AI-enabled technologies for pre-transaction monitoring
The use of AI in real-time transaction monitoring soon entered the discussion. The role of AI in reducing false positives was acknowledged, with Rasha explaining that AI has reduced false positives by more than 70 percent in some financial institutions. Rasha also pointed out that AI can offer efficiency by automating customer clustering and segmentation. Rasha agreed that a “one size fits all model is no longer efficient.” However, she pointed out a vital ingredient in the application of AI to real-time monitoring is that it must be explainable.
Noting AI used in real-time transaction monitoring, the challenge of bank hesitancy was discussed. It was generally agreed that there is some nervousness around the usage of AI when it comes to AML and compliance monitoring tools. However, the challenges of real-time transaction monitoring mean that conventional transaction monitoring tools could be more effective. Jeremy Mercieca Abela agreed that there will always be some human element involved in transaction monitoring and investigation and that AI adoption will require "explainability and transparency.”
Manfred Galdes offered a resolution to the challenge of hesitancy by stating that explainability is important and that human intervention will always be needed. He emphasized that “AI will definitely narrow down the cases that require human intervention but human intervention will not be entirely replaced.”

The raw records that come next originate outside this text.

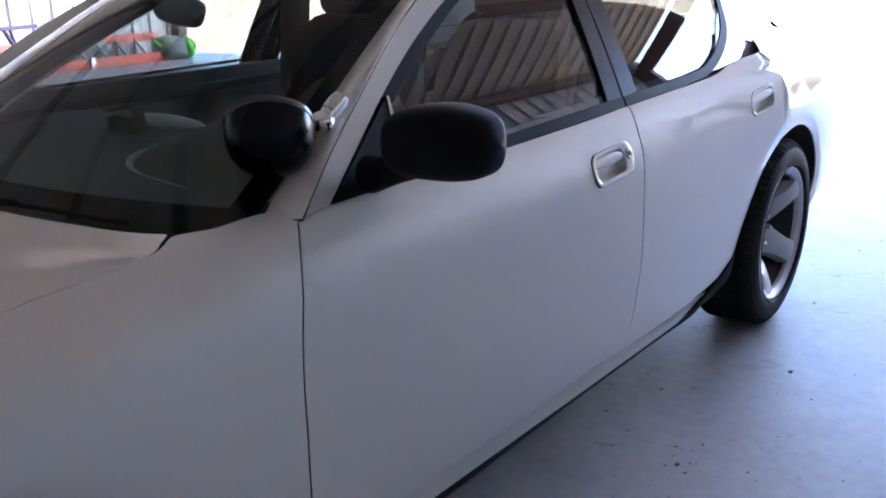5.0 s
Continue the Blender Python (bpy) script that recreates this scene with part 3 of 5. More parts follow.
for axle in (FRONT_AXLE, REAR_AXLE):
    a = part("wheel_liner", liner(axle), LINER, car)
    b = a.copy()
    b.data = a.data.copy()
    scene.collection.objects.link(b)
    b.data.transform(Matrix.Translation((0, 2 * CY, 0)) @ Matrix.Diagonal((1, -1, 1, 1)))
    b.data.flip_normals()

# rusty inner lip at the back of the front arch
lip_pts = []
for d in range(118, 187, 3):
    a = radians(d)
    r = float(arch_radius(d, FRONT_AXLE)) - 0.003
    x, z = FRONT_AXLE - r * math.cos(a), 0.36 + r * math.sin(a)
    lip_pts.append((x, float(skin(x, th_z(x, z))[1]) + 0.010, z))
part("arch_lip", tube_bm(bmesh.new(), lip_pts, 0.0045, 8), RUST, car, "rust-brown dirty arch lip")
part("splash_guard", ellipsoid_bm(bmesh.new(), pose(0.415, 0.145, 0.268, 0, 20, 0), 0.022, 0.050, 0.030, 0.7), LINER, car, "dusty black splash guard")

# ---- greenhouse ----
def pane(x, z, off=0.0):
    """The leaning side above the belt; off lifts it outwards."""
    d = np.asarray(z, float) - 0.97
    y = 0.108 + 0.45 * d + 0.2 * d * d
    return np.stack([np.asarray(x, float), y - off, np.asarray(z, float)], -1)


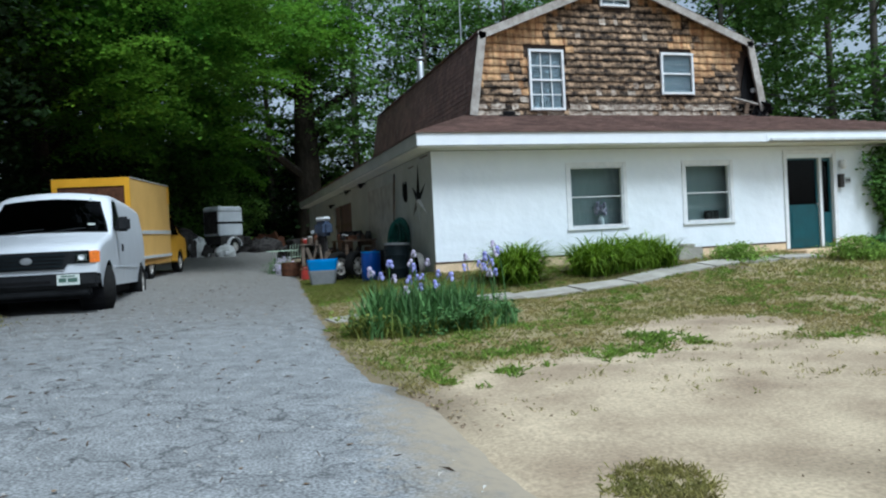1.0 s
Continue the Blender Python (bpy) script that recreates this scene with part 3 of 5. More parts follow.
def window_unit(name, x0, x1, z0, z1, y, fw, label, grid=None, dark=True, depth=0.07, mats=None):
    """A double-hung window in a wall facing -y."""
    w = thing(name, label, "window", pose((x0 + x1) / 2, y, z0), kind="structure")
    hx, hz = (x1 - x0) / 2, z1 - z0
    fm = mats or M["frame_white"]
    bm = B()
    box(bm, -hx, -0.02, 0, -hx + fw, depth, hz, bevel=0.004)
    box(bm, hx - fw, -0.02, 0, hx, depth, hz, bevel=0.004)
    box(bm, -hx + fw, -0.018, hz - fw, hx - fw, depth, hz, bevel=0.004)
    part("window_frame", bm, fm, w)
    part("window_sill", bx(-hx + fw, -0.05, 0, hx - fw, depth, fw, bevel=0.006), fm, w)
    mid, rail = hz * 0.5, (0.022 if z0 > 3 else 0.011)
    part("meeting_rail", bx(-hx + fw, 0.0, mid - rail, hx - fw, depth - 0.01, mid + rail, bevel=0.004), fm, w)
    for za, zb, yy in ((fw, mid - rail, 0.035), (mid + rail, hz - fw, 0.05)):
        p = part("pane", bx(-hx + fw, yy, za, hx - fw, yy + 0.006, zb), M["glass"], w)
        if grid:
            gx, gz = grid
            for i in range(1, gx):
                x = -hx + fw + (2 * hx - 2 * fw) * i / gx
                part("muntin", bx(x - 0.012, yy - 0.014, za, x + 0.012, yy - 0.002, zb), fm, w)
            for i in range(1, gz):
                z = za + (zb - za) * i / gz
                part("muntin", bx(-hx + fw, yy - 0.013, z - 0.012, hx - fw, yy - 0.003, z + 0.012), fm, w)
        else:
            for i in (1,):
                z = za + (zb - za) * 0.5
                part("rail", bx(-hx + fw, yy - 0.01, z - 0.003, hx - fw, yy - 0.002, z + 0.003), M["rail_grey"], w)
    # sheet behind the panes, toned downstairs for the glass reflection
    part("curtain", bx(-hx - 0.25, depth + 0.28, -0.1, hx + 0.6, depth + 0.30, hz + 0.1) if z0 < 3 else bx(-hx + fw, depth + 0.006, 0.02, hx - fw, depth + 0.02, hz - 0.02), M["curtain"] if z0 < 3 else M["blind"], w)
    return w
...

Rasha put the panelist’s minds at rest by explaining that new AI models used for real-time transaction monitoring provide a high level of explainability on why a decision was made, what the risk factors are, customer risk levels of the account, and how the decision and recommendations have come about using visualization and link analysis tools. Rasha continued to explain that segmentation tools offer a view of the different segments established by the AI; Rasha confirmed that AI in real-time monitoring is “not a black box anymore.”